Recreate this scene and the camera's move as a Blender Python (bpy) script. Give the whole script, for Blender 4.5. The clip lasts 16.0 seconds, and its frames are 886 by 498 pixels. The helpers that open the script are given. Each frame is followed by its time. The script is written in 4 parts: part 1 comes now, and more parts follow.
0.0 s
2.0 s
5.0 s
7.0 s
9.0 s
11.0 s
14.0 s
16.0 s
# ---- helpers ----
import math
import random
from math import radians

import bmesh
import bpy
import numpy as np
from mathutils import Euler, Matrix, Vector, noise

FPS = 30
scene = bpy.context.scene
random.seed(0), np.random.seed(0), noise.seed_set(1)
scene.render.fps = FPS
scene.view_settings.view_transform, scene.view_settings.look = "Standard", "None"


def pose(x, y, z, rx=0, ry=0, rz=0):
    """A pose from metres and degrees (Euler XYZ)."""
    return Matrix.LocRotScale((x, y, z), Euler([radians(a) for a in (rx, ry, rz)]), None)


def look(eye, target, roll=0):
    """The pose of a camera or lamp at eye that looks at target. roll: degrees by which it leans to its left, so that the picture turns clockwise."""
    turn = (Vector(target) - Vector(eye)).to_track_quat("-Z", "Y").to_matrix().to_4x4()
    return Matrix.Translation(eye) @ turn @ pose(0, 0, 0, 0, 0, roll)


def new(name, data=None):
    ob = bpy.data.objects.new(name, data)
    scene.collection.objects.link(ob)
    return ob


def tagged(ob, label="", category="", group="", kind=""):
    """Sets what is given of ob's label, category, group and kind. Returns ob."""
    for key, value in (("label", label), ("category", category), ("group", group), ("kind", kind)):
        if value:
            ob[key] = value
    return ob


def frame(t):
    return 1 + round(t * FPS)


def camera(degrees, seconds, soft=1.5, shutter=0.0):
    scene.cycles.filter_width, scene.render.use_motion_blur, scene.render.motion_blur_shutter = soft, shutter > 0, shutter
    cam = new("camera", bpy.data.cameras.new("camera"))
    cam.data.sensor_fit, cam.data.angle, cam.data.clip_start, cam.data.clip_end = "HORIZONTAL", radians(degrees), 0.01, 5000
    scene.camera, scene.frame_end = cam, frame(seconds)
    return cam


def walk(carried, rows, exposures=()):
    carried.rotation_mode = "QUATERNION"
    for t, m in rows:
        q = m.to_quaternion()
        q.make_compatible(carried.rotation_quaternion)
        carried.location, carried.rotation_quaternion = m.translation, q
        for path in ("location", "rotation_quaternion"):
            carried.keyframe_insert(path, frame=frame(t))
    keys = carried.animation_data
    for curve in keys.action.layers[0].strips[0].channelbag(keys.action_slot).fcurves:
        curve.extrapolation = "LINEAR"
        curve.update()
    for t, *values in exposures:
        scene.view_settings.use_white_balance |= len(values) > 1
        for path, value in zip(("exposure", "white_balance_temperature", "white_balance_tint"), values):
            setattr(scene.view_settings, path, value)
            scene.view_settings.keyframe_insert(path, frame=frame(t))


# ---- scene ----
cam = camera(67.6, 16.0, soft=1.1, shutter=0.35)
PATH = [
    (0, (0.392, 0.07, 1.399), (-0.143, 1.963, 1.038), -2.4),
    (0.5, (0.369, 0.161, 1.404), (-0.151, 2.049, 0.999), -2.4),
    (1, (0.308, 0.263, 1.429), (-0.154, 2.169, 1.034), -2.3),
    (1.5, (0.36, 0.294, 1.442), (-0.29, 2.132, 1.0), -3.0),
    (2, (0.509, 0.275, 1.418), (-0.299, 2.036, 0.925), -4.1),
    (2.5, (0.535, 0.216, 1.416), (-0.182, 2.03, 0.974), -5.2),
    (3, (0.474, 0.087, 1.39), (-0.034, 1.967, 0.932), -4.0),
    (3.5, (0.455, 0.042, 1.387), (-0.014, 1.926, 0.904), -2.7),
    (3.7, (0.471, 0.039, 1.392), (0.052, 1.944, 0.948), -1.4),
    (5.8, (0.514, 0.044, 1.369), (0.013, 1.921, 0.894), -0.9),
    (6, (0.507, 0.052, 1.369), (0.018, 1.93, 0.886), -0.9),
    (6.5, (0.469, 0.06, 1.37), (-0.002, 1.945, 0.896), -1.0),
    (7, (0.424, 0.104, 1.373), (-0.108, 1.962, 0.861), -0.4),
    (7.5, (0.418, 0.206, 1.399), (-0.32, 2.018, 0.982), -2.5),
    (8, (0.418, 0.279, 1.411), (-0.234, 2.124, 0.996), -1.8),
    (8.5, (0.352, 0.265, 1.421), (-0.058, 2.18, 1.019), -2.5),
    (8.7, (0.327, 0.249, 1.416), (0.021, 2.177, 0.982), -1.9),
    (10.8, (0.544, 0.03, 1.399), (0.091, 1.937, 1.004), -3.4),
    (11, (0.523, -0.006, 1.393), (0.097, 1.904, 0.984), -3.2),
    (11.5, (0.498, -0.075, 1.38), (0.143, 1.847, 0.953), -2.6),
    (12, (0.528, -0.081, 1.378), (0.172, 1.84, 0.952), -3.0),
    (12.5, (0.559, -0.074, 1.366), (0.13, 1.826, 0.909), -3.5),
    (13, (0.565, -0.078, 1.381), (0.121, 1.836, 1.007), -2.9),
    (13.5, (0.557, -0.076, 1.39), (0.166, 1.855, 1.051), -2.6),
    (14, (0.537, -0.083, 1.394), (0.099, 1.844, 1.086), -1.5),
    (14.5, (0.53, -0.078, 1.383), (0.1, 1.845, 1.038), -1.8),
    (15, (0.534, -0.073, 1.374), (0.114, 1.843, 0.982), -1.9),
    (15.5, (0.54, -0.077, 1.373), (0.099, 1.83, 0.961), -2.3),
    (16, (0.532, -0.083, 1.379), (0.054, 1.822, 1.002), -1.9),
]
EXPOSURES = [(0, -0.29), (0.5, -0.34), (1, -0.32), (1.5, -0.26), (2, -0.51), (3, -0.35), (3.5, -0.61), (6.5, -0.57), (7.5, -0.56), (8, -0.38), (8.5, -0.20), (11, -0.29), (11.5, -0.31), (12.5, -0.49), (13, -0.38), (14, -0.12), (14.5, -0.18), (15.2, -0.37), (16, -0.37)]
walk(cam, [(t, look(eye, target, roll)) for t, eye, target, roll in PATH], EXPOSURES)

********

- _WORK TO BE COMPLETED_
Return the whole listing exactly.

- _RIGHT ANSWER_
Recreate this scene and the camera's move as a Blender Python (bpy) script. Give the whole script, for Blender 4.5. The clip lasts 16.0 seconds, and its frames are 886 by 498 pixels. The helpers that open the script are given. Each frame is followed by its time. The script is written in 4 parts: part 1 comes now, and more parts follow.
0.0 s
2.0 s
5.0 s
7.0 s
9.0 s
11.0 s
14.0 s
16.0 s
# ---- helpers ----
import math
import random
from math import radians

import bmesh
import bpy
import numpy as np
from mathutils import Euler, Matrix, Vector, noise

FPS = 30
scene = bpy.context.scene
random.seed(0), np.random.seed(0), noise.seed_set(1)
scene.render.fps = FPS
scene.view_settings.view_transform, scene.view_settings.look = "Standard", "None"


def pose(x, y, z, rx=0, ry=0, rz=0):
    """A pose from metres and degrees (Euler XYZ)."""
    return Matrix.LocRotScale((x, y, z), Euler([radians(a) for a in (rx, ry, rz)]), None)


def look(eye, target, roll=0):
    """The pose of a camera or lamp at eye that looks at target. roll: degrees by which it leans to its left, so that the picture turns clockwise."""
    turn = (Vector(target) - Vector(eye)).to_track_quat("-Z", "Y").to_matrix().to_4x4()
    return Matrix.Translation(eye) @ turn @ pose(0, 0, 0, 0, 0, roll)


def new(name, data=None):
    ob = bpy.data.objects.new(name, data)
    scene.collection.objects.link(ob)
    return ob


def tagged(ob, label="", category="", group="", kind=""):
    """Sets what is given of ob's label, category, group and kind. Returns ob."""
    for key, value in (("label", label), ("category", category), ("group", group), ("kind", kind)):
        if value:
            ob[key] = value
    return ob


def frame(t):
    return 1 + round(t * FPS)


def camera(degrees, seconds, soft=1.5, shutter=0.0):
    scene.cycles.filter_width, scene.render.use_motion_blur, scene.render.motion_blur_shutter = soft, shutter > 0, shutter
    cam = new("camera", bpy.data.cameras.new("camera"))
    cam.data.sensor_fit, cam.data.angle, cam.data.clip_start, cam.data.clip_end = "HORIZONTAL", radians(degrees), 0.01, 5000
    scene.camera, scene.frame_end = cam, frame(seconds)
    return cam


def walk(carried, rows, exposures=()):
    carried.rotation_mode = "QUATERNION"
    for t, m in rows:
        q = m.to_quaternion()
        q.make_compatible(carried.rotation_quaternion)
        carried.location, carried.rotation_quaternion = m.translation, q
        for path in ("location", "rotation_quaternion"):
            carried.keyframe_insert(path, frame=frame(t))
    keys = carried.animation_data
    for curve in keys.action.layers[0].strips[0].channelbag(keys.action_slot).fcurves:
        curve.extrapolation = "LINEAR"
        curve.update()
    for t, *values in exposures:
        scene.view_settings.use_white_balance |= len(values) > 1
        for path, value in zip(("exposure", "white_balance_temperature", "white_balance_tint"), values):
            setattr(scene.view_settings, path, value)
            scene.view_settings.keyframe_insert(path, frame=frame(t))


# ---- scene ----
cam = camera(67.6, 16.0, soft=1.1, shutter=0.35)
PATH = [
    (0, (0.392, 0.07, 1.399), (-0.143, 1.963, 1.038), -2.4),
    (0.5, (0.369, 0.161, 1.404), (-0.151, 2.049, 0.999), -2.4),
    (1, (0.308, 0.263, 1.429), (-0.154, 2.169, 1.034), -2.3),
    (1.5, (0.36, 0.294, 1.442), (-0.29, 2.132, 1.0), -3.0),
    (2, (0.509, 0.275, 1.418), (-0.299, 2.036, 0.925), -4.1),
    (2.5, (0.535, 0.216, 1.416), (-0.182, 2.03, 0.974), -5.2),
    (3, (0.474, 0.087, 1.39), (-0.034, 1.967, 0.932), -4.0),
    (3.5, (0.455, 0.042, 1.387), (-0.014, 1.926, 0.904), -2.7),
    (3.7, (0.471, 0.039, 1.392), (0.052, 1.944, 0.948), -1.4),
    (5.8, (0.514, 0.044, 1.369), (0.013, 1.921, 0.894), -0.9),
    (6, (0.507, 0.052, 1.369), (0.018, 1.93, 0.886), -0.9),
    (6.5, (0.469, 0.06, 1.37), (-0.002, 1.945, 0.896), -1.0),
    (7, (0.424, 0.104, 1.373), (-0.108, 1.962, 0.861), -0.4),
    (7.5, (0.418, 0.206, 1.399), (-0.32, 2.018, 0.982), -2.5),
    (8, (0.418, 0.279, 1.411), (-0.234, 2.124, 0.996), -1.8),
    (8.5, (0.352, 0.265, 1.421), (-0.058, 2.18, 1.019), -2.5),
    (8.7, (0.327, 0.249, 1.416), (0.021, 2.177, 0.982), -1.9),
    (10.8, (0.544, 0.03, 1.399), (0.091, 1.937, 1.004), -3.4),
    (11, (0.523, -0.006, 1.393), (0.097, 1.904, 0.984), -3.2),
    (11.5, (0.498, -0.075, 1.38), (0.143, 1.847, 0.953), -2.6),
    (12, (0.528, -0.081, 1.378), (0.172, 1.84, 0.952), -3.0),
    (12.5, (0.559, -0.074, 1.366), (0.13, 1.826, 0.909), -3.5),
    (13, (0.565, -0.078, 1.381), (0.121, 1.836, 1.007), -2.9),
    (13.5, (0.557, -0.076, 1.39), (0.166, 1.855, 1.051), -2.6),
    (14, (0.537, -0.083, 1.394), (0.099, 1.844, 1.086), -1.5),
    (14.5, (0.53, -0.078, 1.383), (0.1, 1.845, 1.038), -1.8),
    (15, (0.534, -0.073, 1.374), (0.114, 1.843, 0.982), -1.9),
    (15.5, (0.54, -0.077, 1.373), (0.099, 1.83, 0.961), -2.3),
    (16, (0.532, -0.083, 1.379), (0.054, 1.822, 1.002), -1.9),
]
EXPOSURES = [(0, -0.29), (0.5, -0.34), (1, -0.32), (1.5, -0.26), (2, -0.51), (3, -0.35), (3.5, -0.61), (6.5, -0.57), (7.5, -0.56), (8, -0.38), (8.5, -0.20), (11, -0.29), (11.5, -0.31), (12.5, -0.49), (13, -0.38), (14, -0.12), (14.5, -0.18), (15.2, -0.37), (16, -0.37)]
walk(cam, [(t, look(eye, target, roll)) for t, eye, target, roll in PATH], EXPOSURES)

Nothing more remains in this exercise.